The calculator above includes several loan scenarios: paying off an existing installment loan (with optional extra payments), estimating a new amortized loan payment, a lump sum due at maturity, and a simplified zero-coupon bond-style present value. Results are educational estimates only — not financial, tax, or lending advice.
How this loan payoff calculator works
The payoff mode uses your current loan balance, interest rate, and monthly payment to build a schedule. It shows:
- Your payoff date based on current payments
- Total interest over the remaining life of the loan
- How much time and interest you can save by adding extra monthly payments
- A month-by-month breakdown of principal and interest (see the schedule below the results)
Enter your numbers, choose your scenario, click Calculate, and review the chart and table.
What is a loan payoff calculator?
A loan payoff calculator tells you when your debt will be paid off based on your payment amount and interest rate. Unlike a basic loan calculator that figures out the payment on a new loan, a payoff calculator focuses on loans you already have — so you can see your timeline, total interest, and the effect of paying extra toward principal.
How to pay off a loan faster
The most powerful lever is paying extra toward principal. Each payment is split between interest (on the current balance) and principal. Early in the loan, more goes to interest; extra principal payments move you forward on the amortization schedule and cut total interest.
Strategies that work:
- Round up — If your payment is $347, paying $400 sends the extra straight to principal and can shave months off the loan.
- One extra payment per year — One full extra payment annually can remove months or more from the timeline, depending on rate and balance.
- Use windfalls — Tax refunds, bonuses, and other lump sums applied to principal reduce interest for every future month.
- Biweekly habit — Paying half the monthly amount every two weeks yields the equivalent of 13 full monthly payments in a year instead of 12.
Use the extra payment field in payoff mode to quantify each idea for your loan.
Understanding loan amortization
Amortization means paying down a loan with regular payments. Each payment covers interest accrued since the last payment; the rest reduces principal. As principal falls, less interest accrues, so more of each payment goes to principal over time. That is why extra payments early in the term usually save more than the same extras near the end.
Example: On a $15,000 personal loan at 8% over 5 years with a $304 monthly payment — in month 1, about $100 may go to interest and $204 to principal; by the final payment, almost all of it is principal. The first extra dollar toward principal typically saves more than the last.
Types of loans this calculator works for
- Personal loans — Often unsecured, fixed rate, common terms roughly 2–7 years.
- Auto loans — Secured by the vehicle; terms often 36–72 months; rates are often lower than unsecured personal loans.
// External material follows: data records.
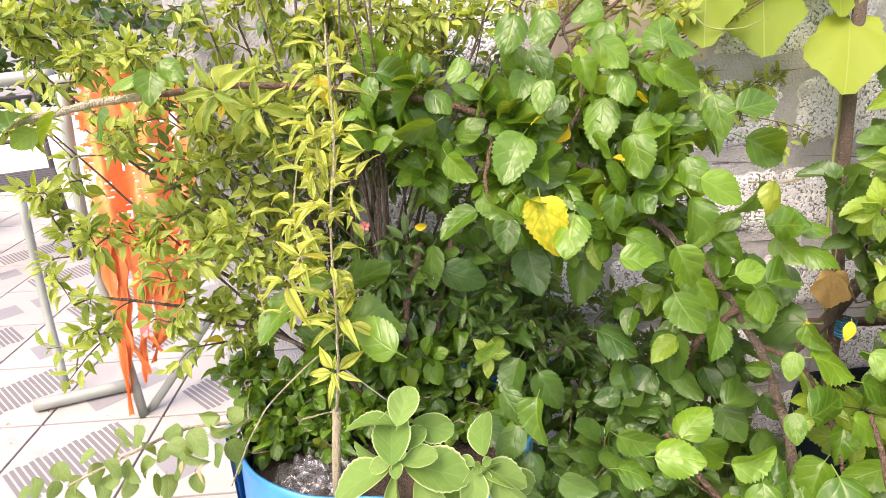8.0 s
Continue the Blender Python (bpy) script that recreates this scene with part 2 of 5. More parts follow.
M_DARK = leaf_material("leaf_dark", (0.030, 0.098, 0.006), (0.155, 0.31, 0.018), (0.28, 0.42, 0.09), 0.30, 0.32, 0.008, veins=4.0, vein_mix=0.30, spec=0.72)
M_LIGHT = leaf_material("leaf_light", (0.058, 0.155, 0.009), (0.33, 0.49, 0.040), (0.44, 0.56, 0.14), 0.35, 0.38, 0.012, veins=5.0, vein_mix=0.45, spec=0.72)
M_MID = leaf_material("leaf_mid", (0.046, 0.135, 0.007), (0.18, 0.34, 0.021), (0.38, 0.52, 0.11), 0.31, 0.36, 0.006, veins=4.0, vein_mix=0.32, spec=0.72)
M_SOFT = leaf_material("leaf_soft", (0.10, 0.22, 0.02), (0.42, 0.56, 0.08), (0.50, 0.60, 0.18), 0.38, 0.40, 0.012, veins=5.0, vein_mix=0.42, spec=0.72)
M_LIME = leaf_material("leaf_lime", (0.13, 0.27, 0.02), (0.39, 0.53, 0.06), (0.54, 0.60, 0.15), 0.36, 0.42, 0.0, blotch=(0.52, 0.57, 0.07), blotch_mix=0.35, veins=5.0, vein_mix=0.45, spec=0.72)
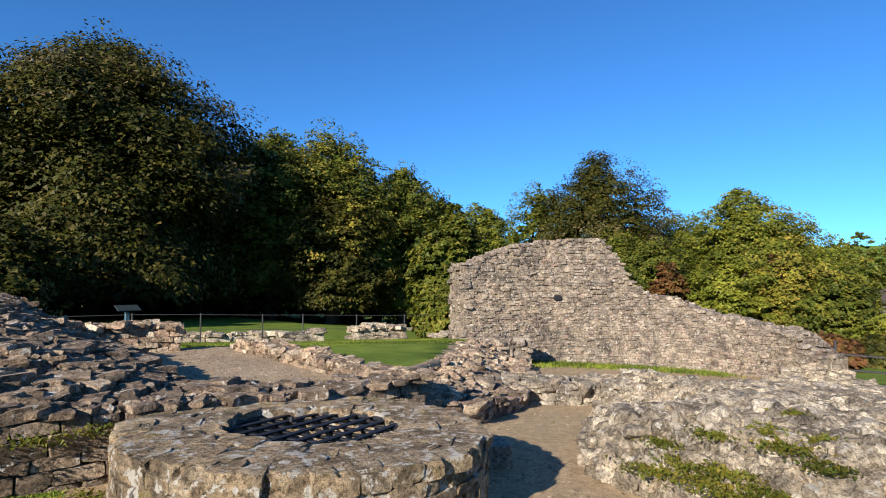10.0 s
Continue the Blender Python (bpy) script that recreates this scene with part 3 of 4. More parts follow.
def well():
    w = thing("stone_well", (WX, WY, -0.8), "round stone well with lichened rim and iron grate", "well")
    inv = np.array(w.matrix_world.translation)
    # core: outer side, rim and inner shaft
    a = np.linspace(0, 2 * math.pi, 96, endpoint=False)
    prof = [(WR - 0.04, -1.3), (WR - 0.035, -0.22), (WR - 0.05, -0.002), (1.2, 0.014), (HOLE + 0.06, 0.006), (HOLE, -0.05), (HOLE - 0.02, -1.6), (0.05, -1.62)]
    verts, faces = [], []
    for r, z in prof:
        for t in a:
            x, y = r * math.cos(t), r * math.sin(t)
            zz = W_TOP(WX + x, WY + y) + z + 0.018 * float(fnoise(6 * x + 9, 6 * y + 9, 2)) * (z > -0.1) if z > -0.5 else z - 0.1
            verts.append((x, y, zz + 0.8))
    n = len(a)
    for i in range(len(prof) - 1):
        for j in range(n):
            faces.append([i * n + j, i * n + (j + 1) % n, (i + 1) * n + (j + 1) % n, (i + 1) * n + j])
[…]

- Student loans — Federal rates are set by program rules; private loans vary by lender.
- Personal lines of credit — Revolving, variable rate; you can approximate payoff with a fixed payment assumption for planning.
Payoff mode is aimed at fixed-rate installment loans. For revolving high-interest debt, use our Credit Card Payoff Calculator. For purchase/refi scenarios with taxes and insurance, use the Mortgage Calculator.
Interest rate vs APR
Enter your loan's interest rate when it differs from APR. The interest rate is the base cost of borrowing the principal. APR includes the rate plus many fees (e.g. origination), and is useful for comparing offers. For monthly interest accrual on a fixed schedule, the stated contract rate is usually what you want in this tool.
What is a good interest rate on a personal loan?
Personal loan rates in the U.S. often fall roughly between 6% and 36% depending on credit, income, amount, and lender. Very rough ranges by score band:
| Credit score | Typical personal loan rate |
|---|---|
| 720 and above | 6% – 12% |
| 680 – 719 | 12% – 18% |
| 640 – 679 | 18% – 25% |
| Below 640 | 25% – 36% |
Ranges are illustrative; your offers may differ. If your rate is high, refinancing to a lower rate can save material interest after fees.
Should I pay off my loan early?
Paying early usually saves interest and reduces stress. Before sending large extras, consider:
- Prepayment penalties — Uncommon on many personal and student loans; check the note for auto loans and some mortgages.
- Other priorities — High-rate credit card debt or missing a 401(k) employer match may cost more than prepaying a lower-rate installment loan.
- Emergency fund — Many planners suggest 3–6 months of expenses in cash before aggressive debt payoff.
If those bases are covered, paying installment debt early is often a solid financial choice.
Secured vs unsecured loans
Secured loans are backed by collateral (e.g. a car or home). The lender can repossess or foreclose after default. They often have lower rates and higher limits because risk to the lender is lower.
Unsecured loans (many personal loans, most credit cards, some student loans) rely on your creditworthiness — score, income, debt-to-income ratio, and history — not a specific asset. They often carry higher rates and stricter approval standards.